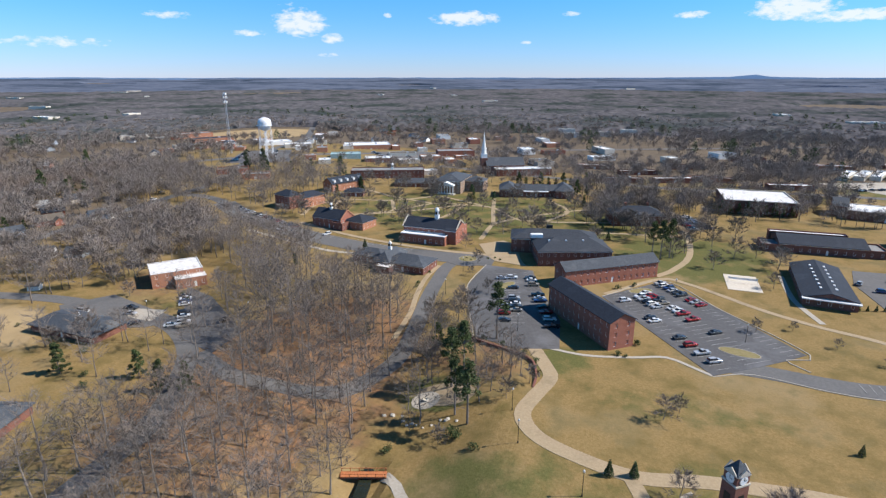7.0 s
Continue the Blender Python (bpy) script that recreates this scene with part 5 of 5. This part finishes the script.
for i in range(70):
    x, y = sr.uniform(-540, -190), sr.uniform(500, 660)
    if near_line(x, y, TOWN) < 14 or near_line(x, y, TOWN2) < 14 or inside(x, y, LOT_T1) or inside(x, y, LOT_T2) or any(math.hypot(x - f[0], y - f[1]) < 24 for f in FOOT) or math.hypot(x + 352, y - 495) < 22 or math.hypot(x + 418, y - 519) < 14:
        continue
    shop(x, y, 33 + sr.choice([0, 90]), sr.uniform(10, 20), sr.uniform(8, 13), sr.uniform(3.4, 5), sr.choice([BRICK, BRICKO, CREAM, WHITE, CREAM]), sr.choice([MEMBRANE, GREYROOF, WEATHERED, MEMBRANE]), "small low town shop with a flat roof")
for i, (x, y) in enumerate(((40, 575), (95, 560), (20, 640), (150, 690), (80, 720), (210, 720), (260, 690), (320, 740), (-20, 590), (-60, 610), (-30, 545), (10, 560))):
    shop(x, y, 4 + 10 * (i % 3), 34, 9, 3.6, BRICKO if i % 3 == 0 else BRICK2, MEMBRANE if i % 2 else GREYROOF, "long low brick classroom block with a pale roof")
for i in range(5):
    shop(150 + 13 * i, 640 + 5 * i, 68, 42, 8, 3.5, CREAM, MEMBRANE, "long white-roofed storage shed in a row", WHITE)
shop(560, 670, 10, 60, 26, 6, BRICK2, MEMBRANE, "long low hall with a white roof beyond the field", WHITE)
shop(430, 465, -10, 40, 18, 5, BRICK2, SHINGLE, "dark low building beside the golden field")
shop(520, 640, 5, 20, 10, 4, BRICK2, SHINGLE, "dark low barn beyond the field")
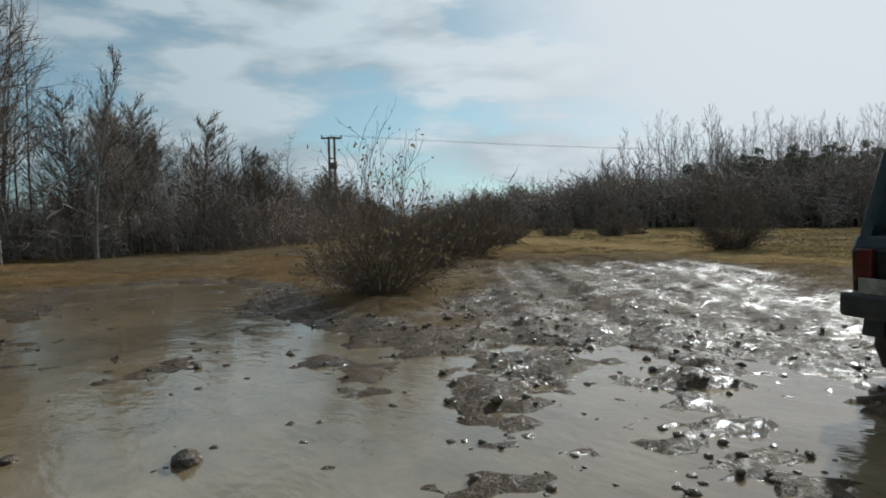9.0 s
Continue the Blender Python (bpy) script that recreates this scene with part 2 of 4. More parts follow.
def part(name, bm, mat, parent, label="", smooth=False):
    me = bpy.data.meshes.new(name)
    bm.to_mesh(me)
    bm.free()
    me.materials.append(mat)
    if smooth:
        me.polygons.foreach_set("use_smooth", [True] * len(me.polygons))
    return child(name, me, parent, label)


def thing(name, label, category, m=None, group="", kind=""):
    ob = new(name)
    ob.empty_display_size = 0.2
    tagged(ob, label, category, group, kind)
    if m is not None:
        ob.matrix_world = m
    return ob


class Geo:
    """Vertices and faces of one mesh, gathered piece by piece."""

    def __init__(self):
        self.v, self.f = [], []

    def tube(self, pts, radii, sides=4):
        base = len(self.v)
        n = len(pts)
        for i, (p, r) in enumerate(zip(pts, radii)):
            d = (pts[min(i + 1, n - 1)] - pts[max(i - 1, 0)]).normalized()
            a = d.orthogonal().normalized()
            b = d.cross(a)
            for k in range(sides):
                t = 2 * math.pi * k / sides
                self.v.append(p + (a * math.cos(t) + b * math.sin(t)) * r)
        for i in range(n - 1):
            for k in range(sides):
                q = base + i * sides
                self.f.append((q + k, q + (k + 1) % sides, q + sides + (k + 1) % sides, q + sides + k))

    def spike(self, p, q, r):
        """A thin three-sided twig that ends in a point."""
        d = (q - p).normalized()
        a = d.orthogonal().normalized() * r
        b = d.cross(a)
        i = len(self.v)
        self.v += [p + a, p - a * 0.5 + b * 0.87, p - a * 0.5 - b * 0.87, q]
        self.f += [(i, i + 1, i + 3), (i + 1, i + 2, i + 3), (i + 2, i, i + 3)]

    def blade(self, p, d, side, length, width):
        i = len(self.v)
        self.v += [p - side * width * 0.5, p + side * width * 0.5, p + d * length]
        self.f.append((i, i + 1, i + 2))

    def twig(self, p, q, r):
        """A twig too far off for its roundness to show."""
        d = q - p
        a = d.orthogonal().normalized() * r
        i = len(self.v)
        self.v += [p + a, p - a, q]
        self.f.append((i, i + 1, i + 2))

    def arrays(self):
        return np.array([tuple(v) for v in self.v], dtype=np.float32), self.f


def wob(rng, s):
    return Vector((rng.uniform(-s, s), rng.uniform(-s, s), rng.uniform(-s, s)))


def bare_tree(seed, h, stems=1, spread=0.35, twig=0.012, limbs=22, start=0.25, up=0.75, leaf=0, far=False, fork=0.5, girth=1.0, dense=4):
    """Trunk and twigs of a leafless tree."""
    rng = random.Random(seed)
    trunk, crown = Geo(), Geo()
    shoot = crown.twig if far else crown.spike
    for s in range(stems):
        az = rng.uniform(0, 6.28)
        lean = Vector((math.cos(az), math.sin(az), 0)) * (0.18 if stems > 1 else 0.05)
        hh = h * rng.uniform(0.8, 1.0) if s else h
        n, p, pts = 9, Vector((lean.x * 0.6, lean.y * 0.6, -0.15)) if stems > 1 else Vector((0, 0, -0.15)), []
        d = Vector((lean.x, lean.y, 1)).normalized()
        for i in range(n + 1):
            pts.append(p.copy())
            d = (d + wob(rng, 0.07) + Vector((0, 0, 0.05))).normalized()
            p = p + d * hh / n
        r0 = (0.0085 * hh + 0.012) * girth
        rad = [r0 * (1 - 0.93 * (i / n) ** 0.9) for i in range(n + 1)]
        trunk.tube(pts, rad, 5 if far else 6)
        for j in range(limbs // stems):
            f = start + (0.97 - start) * (j + rng.random()) / (limbs // stems)
            k = min(int(f * n), n - 1)
            q = pts[k].lerp(pts[k + 1], f * n - k)
            a = rng.uniform(0, 6.28)
            L = hh * spread * (1.15 - f) * rng.uniform(0.6, 1.2) + 0.04 * hh
            dd = Vector((math.cos(a), math.sin(a), up * rng.uniform(0.6, 1.5))).normalized()
            lp, m = [q.copy()], 4
            for i in range(m):
                dd = (dd + wob(rng, 0.18) + Vector((0, 0, 0.10))).normalized()
                q = q + dd * L / m
                lp.append(q.copy())
            lr = max(rad[k] * fork, twig * 1.2)
            crown.tube(lp, [max(lr * (1 - 0.85 * i / m), twig * 0.6) for i in range(m + 1)], 3)
            for i in range(1, m + 1):
                for _ in range(dense):
                    b = lp[i].lerp(lp[i - 1], rng.random())
                    e = (dd + wob(rng, 0.75) + Vector((0, 0, 0.15))).normalized()
                    tl = L * rng.uniform(0.25, 0.55)
                    tip = b + e * tl
                    shoot(b, tip, twig)
                    for _ in range(dense):
                        b2 = b.lerp(tip, rng.uniform(0.2, 0.9))
                        e2 = (e + wob(rng, 0.7)).normalized()
                        shoot(b2, b2 + e2 * tl * rng.uniform(0.3, 0.6), twig * 0.7)
                    if leaf and rng.random() < leaf:
                        crown.blade(tip, wob(rng, 1).normalized(), wob(rng, 1).normalized(), 0.07, 0.05)
    return trunk, crown


def pine_tree(seed, h):
    rng = random.Random(seed)
    trunk, crown = Geo(), Geo()
    n = 7
    pts = [Vector((rng.uniform(-0.1, 0.1), rng.uniform(-0.1, 0.1), -0.2 + h * i / n)) for i in range(n + 1)]
    trunk.tube(pts, [0.016 * h * (1 - 0.9 * i / n) + 0.02 for i in range(n + 1)], 6)
    levels = int(h * 2.0)
    for j in range(levels):
        f = 0.12 + 0.88 * (j + rng.random() * 0.8) / levels
        z = h * f
        reach = h * 0.23 * min(1.0, (1.05 - f) / 0.62) ** 0.8 * min(1.0, 0.45 + f) * rng.uniform(0.55, 1.3) + 0.06
        for k in range(rng.randint(5, 7)):
            a = rng.uniform(0, 6.28)
            d = Vector((math.cos(a), math.sin(a), rng.uniform(0.0, 0.55)))
            base = Vector((0, 0, z))
            tip = base + d * reach * rng.uniform(0.7, 1.15)
            crown.twig(base, tip, 0.03)
            for c in range(3):
                q = base.lerp(tip, 0.45 + 0.27 * c) + wob(rng, 0.14)
                for _ in range(13):
                    e = (wob(rng, 1.0) + d * 0.7 + Vector((0, 0, 0.2))).normalized()
                    crown.blade(q, e, e.orthogonal().normalized(), rng.uniform(0.18, 0.42), rng.uniform(0.04, 0.10))
    return trunk, crown


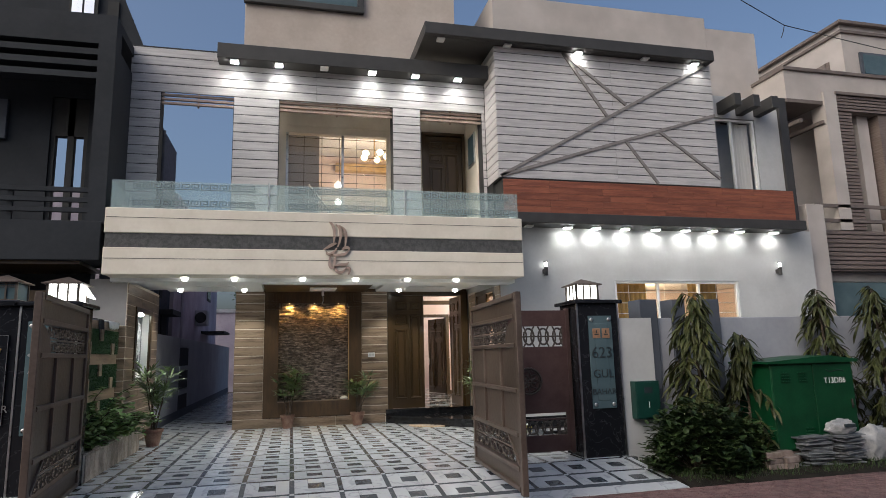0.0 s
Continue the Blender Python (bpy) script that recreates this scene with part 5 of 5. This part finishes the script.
for x0, x1 in ((-4.7, -4.5), (-4.46, -4.27)):
    bpart("pane", M_MIRROR, uwl, (x0, x1, 13.305, 13.32, 8.78, 10.14))
bpart("small_window", M_PANEL_GAP, nl, (-4.02, -3.8, 13.36, 13.4, 8.65, 9.3))
bpart("balcony_slab", M_NDARK, nl, (-14, -3.46, NY - 0.02, 13.0, 3.42, 4.14), bevel=0.01)
bpart("wall", M_NDARK, nl, (-14, -4.0, 13.4, 13.7, -0.2, 3.42))
bpart("soffit", M_DARKWOOD, nl, (-14, -3.8, 12.0, 13.4, 3.36, 3.42), label="dark brown porch soffit")
bpart("porch_beam", M_NICHE, nl, (-14, -3.85, 12.6, 12.85, 2.75, 2.95), label="brown beam under the balcony")
for k in range(3):
    bpart("balcony_rail", M_NDARK, nl, (-14, -3.5, NY + 0.02, NY + 0.08, 4.3 + 0.19 * k, 4.39 + 0.19 * k), bevel=0.008)
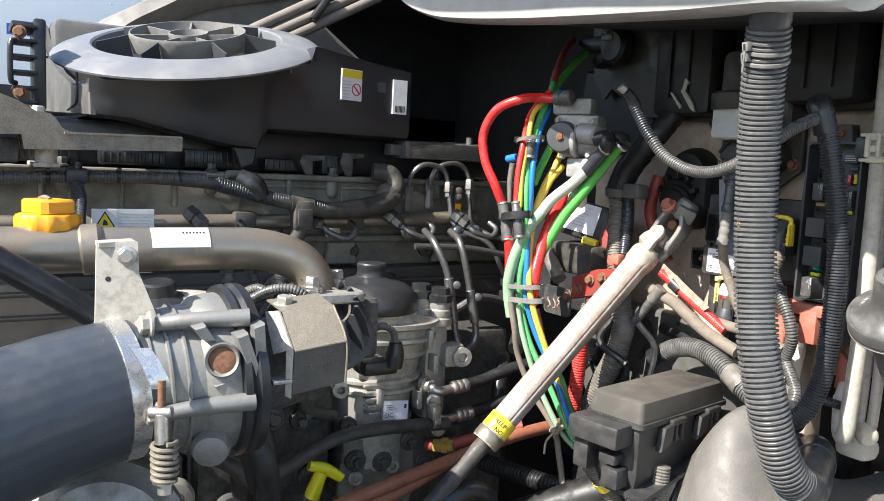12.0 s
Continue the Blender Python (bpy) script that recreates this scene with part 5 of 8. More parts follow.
══════════════════════════════
TASK GOAL
Within the material above, extract exactly the lines that start at the line containing "4. More parts follow." and stop after the line containing "self.f += [(i, i", and only those.

EXERCISE RESULT
Continue the Blender Python (bpy) script that recreates this scene with part 2 of 4. More parts follow.
def part(name, bm, mat, parent, label="", smooth=False):
    me = bpy.data.meshes.new(name)
    bm.to_mesh(me)
    bm.free()
    me.materials.append(mat)
    if smooth:
        me.polygons.foreach_set("use_smooth", [True] * len(me.polygons))
    return child(name, me, parent, label)


def thing(name, label, category, m=None, group="", kind=""):
    ob = new(name)
    ob.empty_display_size = 0.2
    tagged(ob, label, category, group, kind)
    if m is not None:
        ob.matrix_world = m
    return ob


class Geo:
    """Vertices and faces of one mesh, gathered piece by piece."""

    def __init__(self):
        self.v, self.f = [], []

    def tube(self, pts, radii, sides=4):
        base = len(self.v)
        n = len(pts)
        for i, (p, r) in enumerate(zip(pts, radii)):
            d = (pts[min(i + 1, n - 1)] - pts[max(i - 1, 0)]).normalized()
            a = d.orthogonal().normalized()
            b = d.cross(a)
            for k in range(sides):
                t = 2 * math.pi * k / sides
                self.v.append(p + (a * math.cos(t) + b * math.sin(t)) * r)
        for i in range(n - 1):
            for k in range(sides):
                q = base + i * sides
                self.f.append((q + k, q + (k + 1) % sides, q + sides + (k + 1) % sides, q + sides + k))

    def spike(self, p, q, r):
        """A thin three-sided twig that ends in a point."""
        d = (q - p).normalized()
        a = d.orthogonal().normalized() * r
        b = d.cross(a)
        i = len(self.v)
        self.v += [p + a, p - a * 0.5 + b * 0.87, p - a * 0.5 - b * 0.87, q]
        self.f += [(i, i + 1, i + 3), (i + 1, i + 2, i + 3), (i + 2, i, i + 3)]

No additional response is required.